● **Aim of the task**: Your task is to copy the listing exactly, with the pictures left out.

● **Data section**:
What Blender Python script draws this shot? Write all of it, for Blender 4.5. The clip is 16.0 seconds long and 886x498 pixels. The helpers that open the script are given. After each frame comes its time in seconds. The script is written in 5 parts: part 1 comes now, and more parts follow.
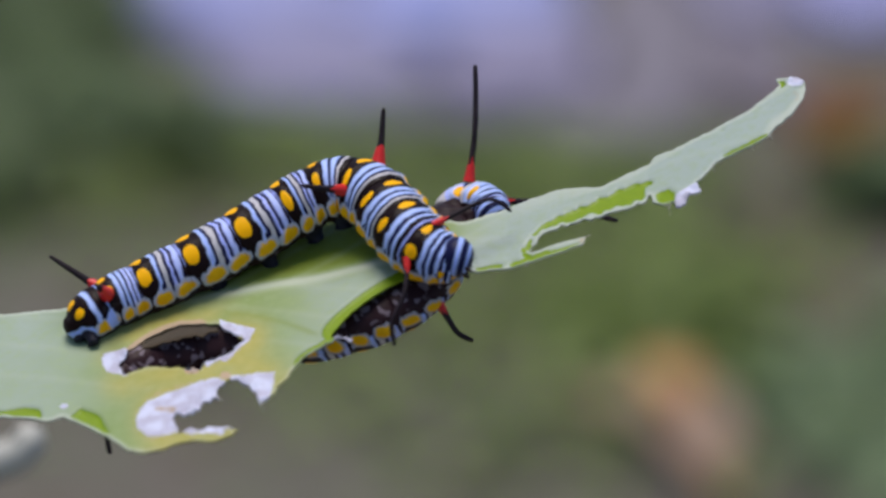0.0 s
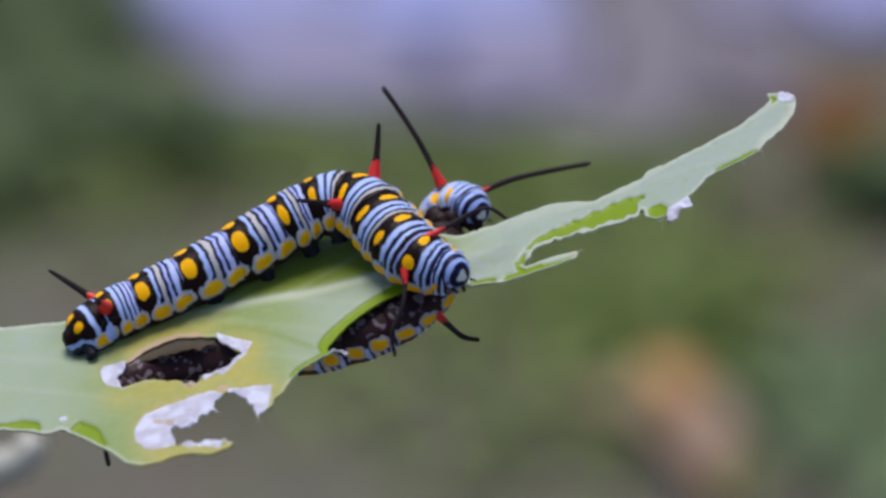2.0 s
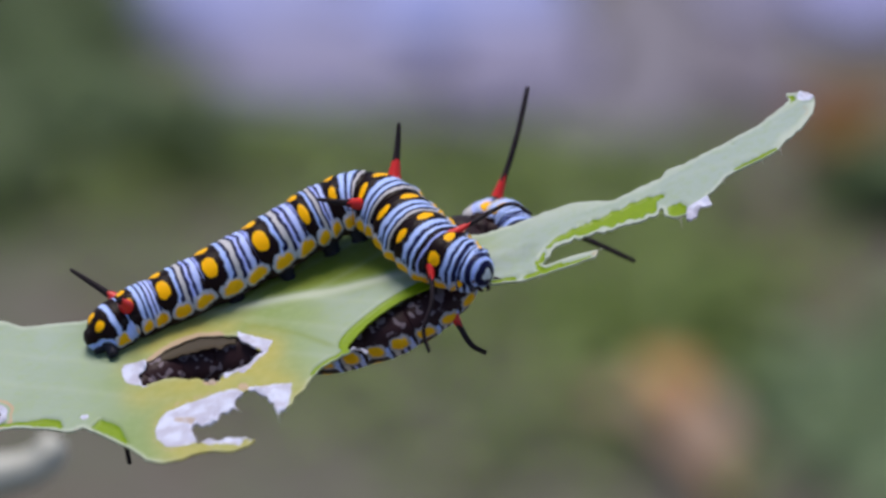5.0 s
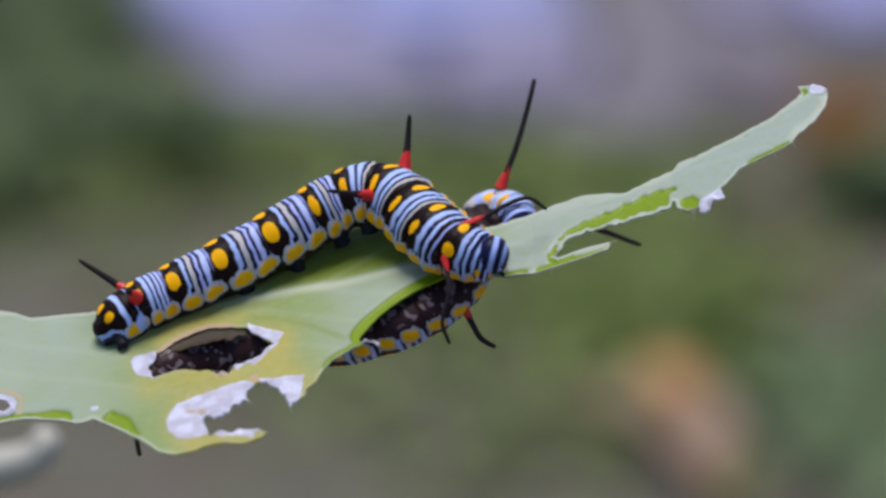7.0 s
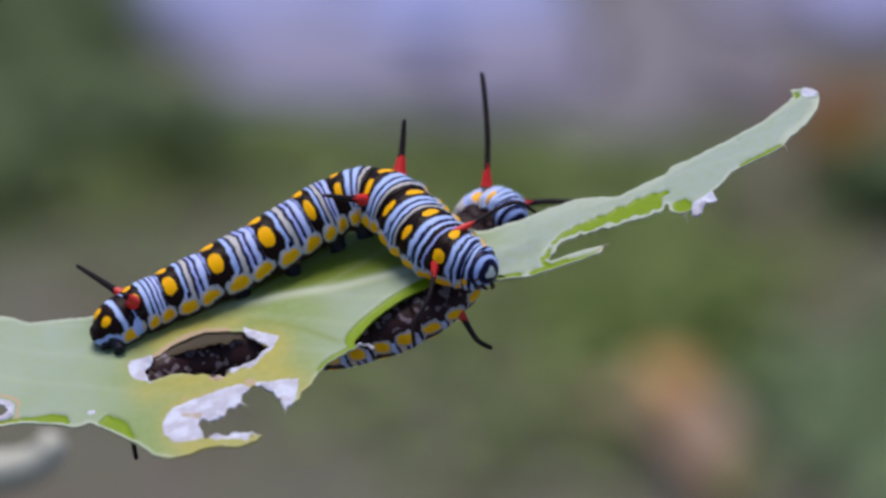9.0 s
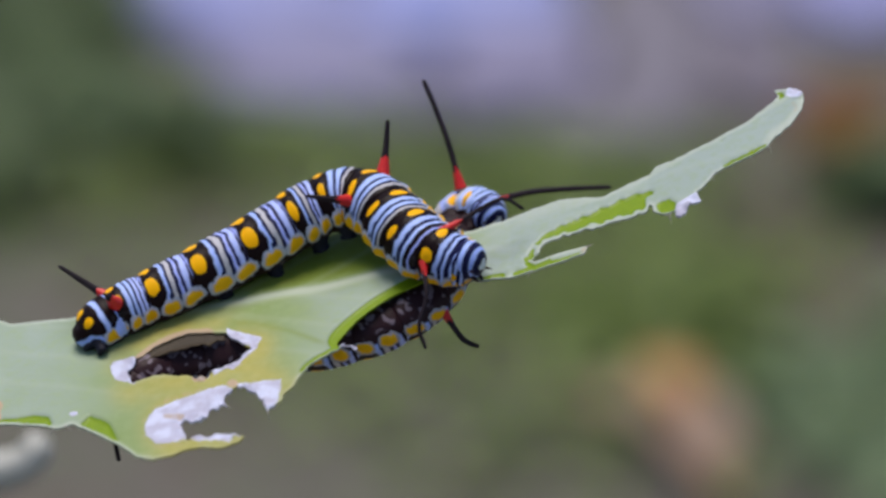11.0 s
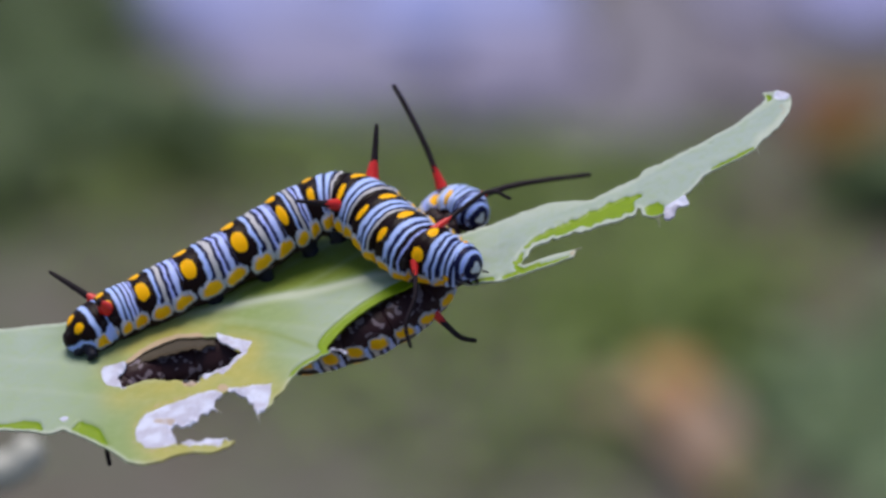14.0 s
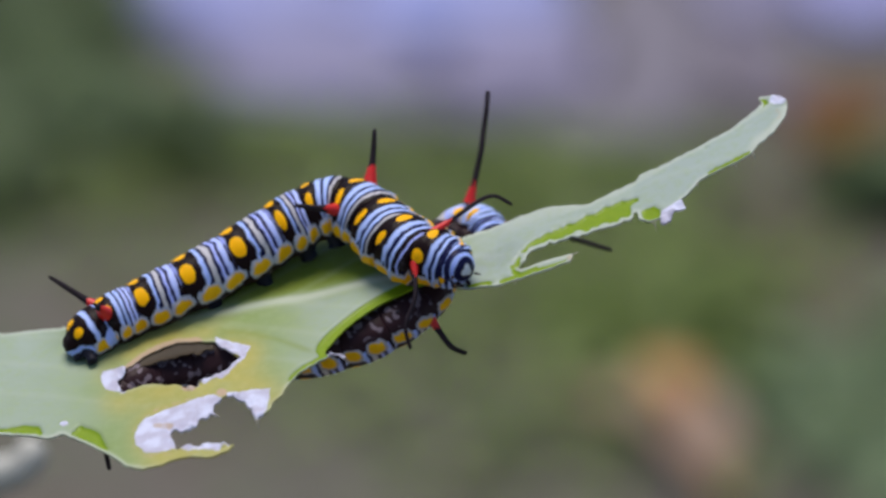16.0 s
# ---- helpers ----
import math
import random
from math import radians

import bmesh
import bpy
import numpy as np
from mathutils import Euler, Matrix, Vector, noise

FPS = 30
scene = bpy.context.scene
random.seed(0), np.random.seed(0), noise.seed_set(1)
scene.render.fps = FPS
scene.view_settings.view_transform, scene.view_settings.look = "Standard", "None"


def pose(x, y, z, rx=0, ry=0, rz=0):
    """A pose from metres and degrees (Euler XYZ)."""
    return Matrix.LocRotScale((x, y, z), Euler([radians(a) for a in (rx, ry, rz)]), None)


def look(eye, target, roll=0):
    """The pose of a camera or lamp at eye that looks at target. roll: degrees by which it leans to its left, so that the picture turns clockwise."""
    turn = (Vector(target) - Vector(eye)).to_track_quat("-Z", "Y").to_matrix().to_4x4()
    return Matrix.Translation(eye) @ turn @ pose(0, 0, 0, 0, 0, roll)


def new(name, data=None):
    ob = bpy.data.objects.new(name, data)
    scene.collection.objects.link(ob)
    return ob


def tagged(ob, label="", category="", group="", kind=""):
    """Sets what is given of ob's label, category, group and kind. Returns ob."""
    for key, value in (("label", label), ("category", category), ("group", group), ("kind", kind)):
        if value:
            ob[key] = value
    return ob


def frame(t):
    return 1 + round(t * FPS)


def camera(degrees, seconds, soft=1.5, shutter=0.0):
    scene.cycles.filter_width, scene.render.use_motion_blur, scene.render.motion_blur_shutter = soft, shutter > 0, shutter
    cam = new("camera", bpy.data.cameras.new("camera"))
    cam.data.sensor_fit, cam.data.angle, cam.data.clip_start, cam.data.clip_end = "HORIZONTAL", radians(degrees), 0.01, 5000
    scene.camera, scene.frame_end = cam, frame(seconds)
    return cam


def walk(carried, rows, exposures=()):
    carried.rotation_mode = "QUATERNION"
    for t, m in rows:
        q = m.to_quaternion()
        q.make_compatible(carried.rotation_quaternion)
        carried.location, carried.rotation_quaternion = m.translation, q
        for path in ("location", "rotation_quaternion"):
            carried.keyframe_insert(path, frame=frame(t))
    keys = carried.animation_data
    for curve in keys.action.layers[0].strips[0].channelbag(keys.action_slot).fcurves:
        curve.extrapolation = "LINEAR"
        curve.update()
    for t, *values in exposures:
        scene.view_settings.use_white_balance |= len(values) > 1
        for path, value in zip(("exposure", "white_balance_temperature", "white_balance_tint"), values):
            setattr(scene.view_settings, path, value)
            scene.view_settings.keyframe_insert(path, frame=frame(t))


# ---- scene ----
# ---- camera: a tripod macro lens, still, looking down at a leaf a hand's length away ----
EYE = Vector((0.0, 0.0, 0.42))
PITCH = 18.0
FOCUS = 0.350
cam = camera(10.61, 16.0, soft=3.0)
cam.data.dof.use_dof = True
cam.data.dof.focus_distance = 0.3515
cam.data.dof.aperture_fstop = 24.0
WAY = Vector((0, math.cos(radians(PITCH)), -math.sin(radians(PITCH))))
# the plant's axes: x across the view, y away from the lens, z up the picture plane
BASE = Matrix.Translation(EYE + FOCUS * WAY) @ pose(0, 0, 0, -PITCH, 0, 0)
walk(cam, [(0.0, look(EYE, EYE + WAY)), (16.0, look(EYE, EYE + WAY))],
     exposures=[(0.0, 0.0), (2.0, 0.03), (3.2, 0.06), (4.2, 0.09), (7.0, 0.01), (9.5, 0.0), (12.8, 0.05), (16.0, 0.03)])

# ---- light: soft, bluish daylight in open shade ----
world = bpy.data.worlds.new("sky")
scene.world = world
world.use_nodes = True
sky = world.node_tree.nodes.new("ShaderNodeTexSky")
sky.sky_type, sky.sun_disc = "NISHITA", False
sky.sun_elevation, sky.sun_rotation = radians(81), radians(-45)
sky.air_density, sky.dust_density, sky.ozone_density = 1.0, 0.6, 2.2
world.node_tree.links.new(sky.outputs["Color"], world.node_tree.nodes["Background"].inputs["Color"])
world.node_tree.nodes["Background"].inputs["Strength"].default_value = 0.098
sun = new("sun", bpy.data.lights.new("sun", "SUN"))
sun.data.energy, sun.data.angle, sun.data.color = 3.25, radians(34), (1.0, 0.93, 0.84)
sun.matrix_world = look((-0.11, 0.46, 1.30), (0, 0.33, 0.31))

# ---- materials ----
class Nodes:
    """A small builder for node materials."""

    def __init__(self, name):
        self.mat = bpy.data.materials.new(name)
        self.mat.use_nodes = True
        self.tree = self.mat.node_tree
        self.shader = self.tree.nodes["Principled BSDF"]

    def put(self, socket, value):
        if isinstance(value, bpy.types.NodeSocket):
            self.tree.links.new(value, socket)
        elif isinstance(value, tuple) and len(value) == 3 and socket.type == "RGBA":
            socket.default_value = (*value, 1)
        else:
            socket.default_value = value

    def add(self, kind, **inputs):
        node = self.tree.nodes.new(kind)
        for key, value in inputs.items():
            self.put(node.inputs[key.replace("_", " ")], value)
        return node

    def math(self, op, a, b=0.0, c=0.0):
        node = self.tree.nodes.new("ShaderNodeMath")
        node.operation = op
        for socket, value in zip(node.inputs, (a, b, c)):
            self.put(socket, value)
        return node.outputs[0]

    def attr(self, name):
        node = self.tree.nodes.new("ShaderNodeAttribute")
        node.attribute_name = name
        return node.outputs["Fac"]

    def noise(self, scale, detail=3.0, rough=0.55):
        where = self.tree.nodes.new("ShaderNodeTexCoord").outputs["Object"]
        return self.add("ShaderNodeTexNoise", Vector=where, Scale=scale, Detail=detail, Roughness=rough).outputs["Fac"]

    def step(self, value, low, high):
        node = self.tree.nodes.new("ShaderNodeMapRange")
        node.interpolation_type = "SMOOTHSTEP"
        for socket, v in zip(node.inputs, (value, low, high, 0.0, 1.0)):
            self.put(socket, v)
        return node.outputs[0]

    def mix(self, fac, a, b):
        node = self.tree.nodes.new("ShaderNodeMix")
        node.data_type = "RGBA"
        for socket, value in zip((node.inputs[0], node.inputs[6], node.inputs[7]), (fac, a, b)):
            self.put(socket, value)
        return node.outputs[2]

    def ramp(self, value, stops, mode="LINEAR"):
        node = self.tree.nodes.new("ShaderNodeValToRGB")
        node.color_ramp.interpolation = mode
        items = node.color_ramp.elements
        while len(items) < len(stops):
            items.new(0.5)
        for item, (at, colour) in zip(items, stops):
            item.position, item.color = at, (*colour, 1)
        self.put(node.inputs[0], value)
        return node.outputs["Color"]

    def done(self, colour, rough=0.5, bump=None, strength=0.3, depth=0.0001, **more):
        self.put(self.shader.inputs["Base Color"], colour)
        self.put(self.shader.inputs["Roughness"], rough)
        for key, value in more.items():
            self.put(self.shader.inputs[key.replace("_", " ")], value)
        if bump is not None:
            node = self.add("ShaderNodeBump", Height=bump, Strength=strength, Distance=depth)
            self.put(self.shader.inputs["Normal"], node.outputs[0])
        return self.mat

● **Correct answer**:
What Blender Python script draws this shot? Write all of it, for Blender 4.5. The clip is 16.0 seconds long and 886x498 pixels. The helpers that open the script are given. After each frame comes its time in seconds. The script is written in 5 parts: part 1 comes now, and more parts follow.
0.0 s
2.0 s
5.0 s
7.0 s
9.0 s
11.0 s
14.0 s
16.0 s
# ---- helpers ----
import math
import random
from math import radians

import bmesh
import bpy
import numpy as np
from mathutils import Euler, Matrix, Vector, noise

FPS = 30
scene = bpy.context.scene
random.seed(0), np.random.seed(0), noise.seed_set(1)
scene.render.fps = FPS
scene.view_settings.view_transform, scene.view_settings.look = "Standard", "None"


def pose(x, y, z, rx=0, ry=0, rz=0):
    """A pose from metres and degrees (Euler XYZ)."""
    return Matrix.LocRotScale((x, y, z), Euler([radians(a) for a in (rx, ry, rz)]), None)


def look(eye, target, roll=0):
    """The pose of a camera or lamp at eye that looks at target. roll: degrees by which it leans to its left, so that the picture turns clockwise."""
    turn = (Vector(target) - Vector(eye)).to_track_quat("-Z", "Y").to_matrix().to_4x4()
    return Matrix.Translation(eye) @ turn @ pose(0, 0, 0, 0, 0, roll)


def new(name, data=None):
    ob = bpy.data.objects.new(name, data)
    scene.collection.objects.link(ob)
    return ob


def tagged(ob, label="", category="", group="", kind=""):
    """Sets what is given of ob's label, category, group and kind. Returns ob."""
    for key, value in (("label", label), ("category", category), ("group", group), ("kind", kind)):
        if value:
            ob[key] = value
    return ob


def frame(t):
    return 1 + round(t * FPS)


def camera(degrees, seconds, soft=1.5, shutter=0.0):
    scene.cycles.filter_width, scene.render.use_motion_blur, scene.render.motion_blur_shutter = soft, shutter > 0, shutter
    cam = new("camera", bpy.data.cameras.new("camera"))
    cam.data.sensor_fit, cam.data.angle, cam.data.clip_start, cam.data.clip_end = "HORIZONTAL", radians(degrees), 0.01, 5000
    scene.camera, scene.frame_end = cam, frame(seconds)
    return cam


def walk(carried, rows, exposures=()):
    carried.rotation_mode = "QUATERNION"
    for t, m in rows:
        q = m.to_quaternion()
        q.make_compatible(carried.rotation_quaternion)
        carried.location, carried.rotation_quaternion = m.translation, q
        for path in ("location", "rotation_quaternion"):
            carried.keyframe_insert(path, frame=frame(t))
    keys = carried.animation_data
    for curve in keys.action.layers[0].strips[0].channelbag(keys.action_slot).fcurves:
        curve.extrapolation = "LINEAR"
        curve.update()
    for t, *values in exposures:
        scene.view_settings.use_white_balance |= len(values) > 1
        for path, value in zip(("exposure", "white_balance_temperature", "white_balance_tint"), values):
            setattr(scene.view_settings, path, value)
            scene.view_settings.keyframe_insert(path, frame=frame(t))


# ---- scene ----
# ---- camera: a tripod macro lens, still, looking down at a leaf a hand's length away ----
EYE = Vector((0.0, 0.0, 0.42))
PITCH = 18.0
FOCUS = 0.350
cam = camera(10.61, 16.0, soft=3.0)
cam.data.dof.use_dof = True
cam.data.dof.focus_distance = 0.3515
cam.data.dof.aperture_fstop = 24.0
WAY = Vector((0, math.cos(radians(PITCH)), -math.sin(radians(PITCH))))
# the plant's axes: x across the view, y away from the lens, z up the picture plane
BASE = Matrix.Translation(EYE + FOCUS * WAY) @ pose(0, 0, 0, -PITCH, 0, 0)
walk(cam, [(0.0, look(EYE, EYE + WAY)), (16.0, look(EYE, EYE + WAY))],
     exposures=[(0.0, 0.0), (2.0, 0.03), (3.2, 0.06), (4.2, 0.09), (7.0, 0.01), (9.5, 0.0), (12.8, 0.05), (16.0, 0.03)])

# ---- light: soft, bluish daylight in open shade ----
world = bpy.data.worlds.new("sky")
scene.world = world
world.use_nodes = True
sky = world.node_tree.nodes.new("ShaderNodeTexSky")
sky.sky_type, sky.sun_disc = "NISHITA", False
sky.sun_elevation, sky.sun_rotation = radians(81), radians(-45)
sky.air_density, sky.dust_density, sky.ozone_density = 1.0, 0.6, 2.2
world.node_tree.links.new(sky.outputs["Color"], world.node_tree.nodes["Background"].inputs["Color"])
world.node_tree.nodes["Background"].inputs["Strength"].default_value = 0.098
sun = new("sun", bpy.data.lights.new("sun", "SUN"))
sun.data.energy, sun.data.angle, sun.data.color = 3.25, radians(34), (1.0, 0.93, 0.84)
sun.matrix_world = look((-0.11, 0.46, 1.30), (0, 0.33, 0.31))

# ---- materials ----
class Nodes:
    """A small builder for node materials."""

    def __init__(self, name):
        self.mat = bpy.data.materials.new(name)
        self.mat.use_nodes = True
        self.tree = self.mat.node_tree
        self.shader = self.tree.nodes["Principled BSDF"]

    def put(self, socket, value):
        if isinstance(value, bpy.types.NodeSocket):
            self.tree.links.new(value, socket)
        elif isinstance(value, tuple) and len(value) == 3 and socket.type == "RGBA":
            socket.default_value = (*value, 1)
        else:
            socket.default_value = value

    def add(self, kind, **inputs):
        node = self.tree.nodes.new(kind)
        for key, value in inputs.items():
            self.put(node.inputs[key.replace("_", " ")], value)
        return node

    def math(self, op, a, b=0.0, c=0.0):
        node = self.tree.nodes.new("ShaderNodeMath")
        node.operation = op
        for socket, value in zip(node.inputs, (a, b, c)):
            self.put(socket, value)
        return node.outputs[0]

    def attr(self, name):
        node = self.tree.nodes.new("ShaderNodeAttribute")
        node.attribute_name = name
        return node.outputs["Fac"]

    def noise(self, scale, detail=3.0, rough=0.55):
        where = self.tree.nodes.new("ShaderNodeTexCoord").outputs["Object"]
        return self.add("ShaderNodeTexNoise", Vector=where, Scale=scale, Detail=detail, Roughness=rough).outputs["Fac"]

    def step(self, value, low, high):
        node = self.tree.nodes.new("ShaderNodeMapRange")
        node.interpolation_type = "SMOOTHSTEP"
        for socket, v in zip(node.inputs, (value, low, high, 0.0, 1.0)):
            self.put(socket, v)
        return node.outputs[0]

    def mix(self, fac, a, b):
        node = self.tree.nodes.new("ShaderNodeMix")
        node.data_type = "RGBA"
        for socket, value in zip((node.inputs[0], node.inputs[6], node.inputs[7]), (fac, a, b)):
            self.put(socket, value)
        return node.outputs[2]

    def ramp(self, value, stops, mode="LINEAR"):
        node = self.tree.nodes.new("ShaderNodeValToRGB")
        node.color_ramp.interpolation = mode
        items = node.color_ramp.elements
        while len(items) < len(stops):
            items.new(0.5)
        for item, (at, colour) in zip(items, stops):
            item.position, item.color = at, (*colour, 1)
        self.put(node.inputs[0], value)
        return node.outputs["Color"]

    def done(self, colour, rough=0.5, bump=None, strength=0.3, depth=0.0001, **more):
        self.put(self.shader.inputs["Base Color"], colour)
        self.put(self.shader.inputs["Roughness"], rough)
        for key, value in more.items():
            self.put(self.shader.inputs[key.replace("_", " ")], value)
        if bump is not None:
            node = self.add("ShaderNodeBump", Height=bump, Strength=strength, Distance=depth)
            self.put(self.shader.inputs["Normal"], node.outputs[0])
        return self.mat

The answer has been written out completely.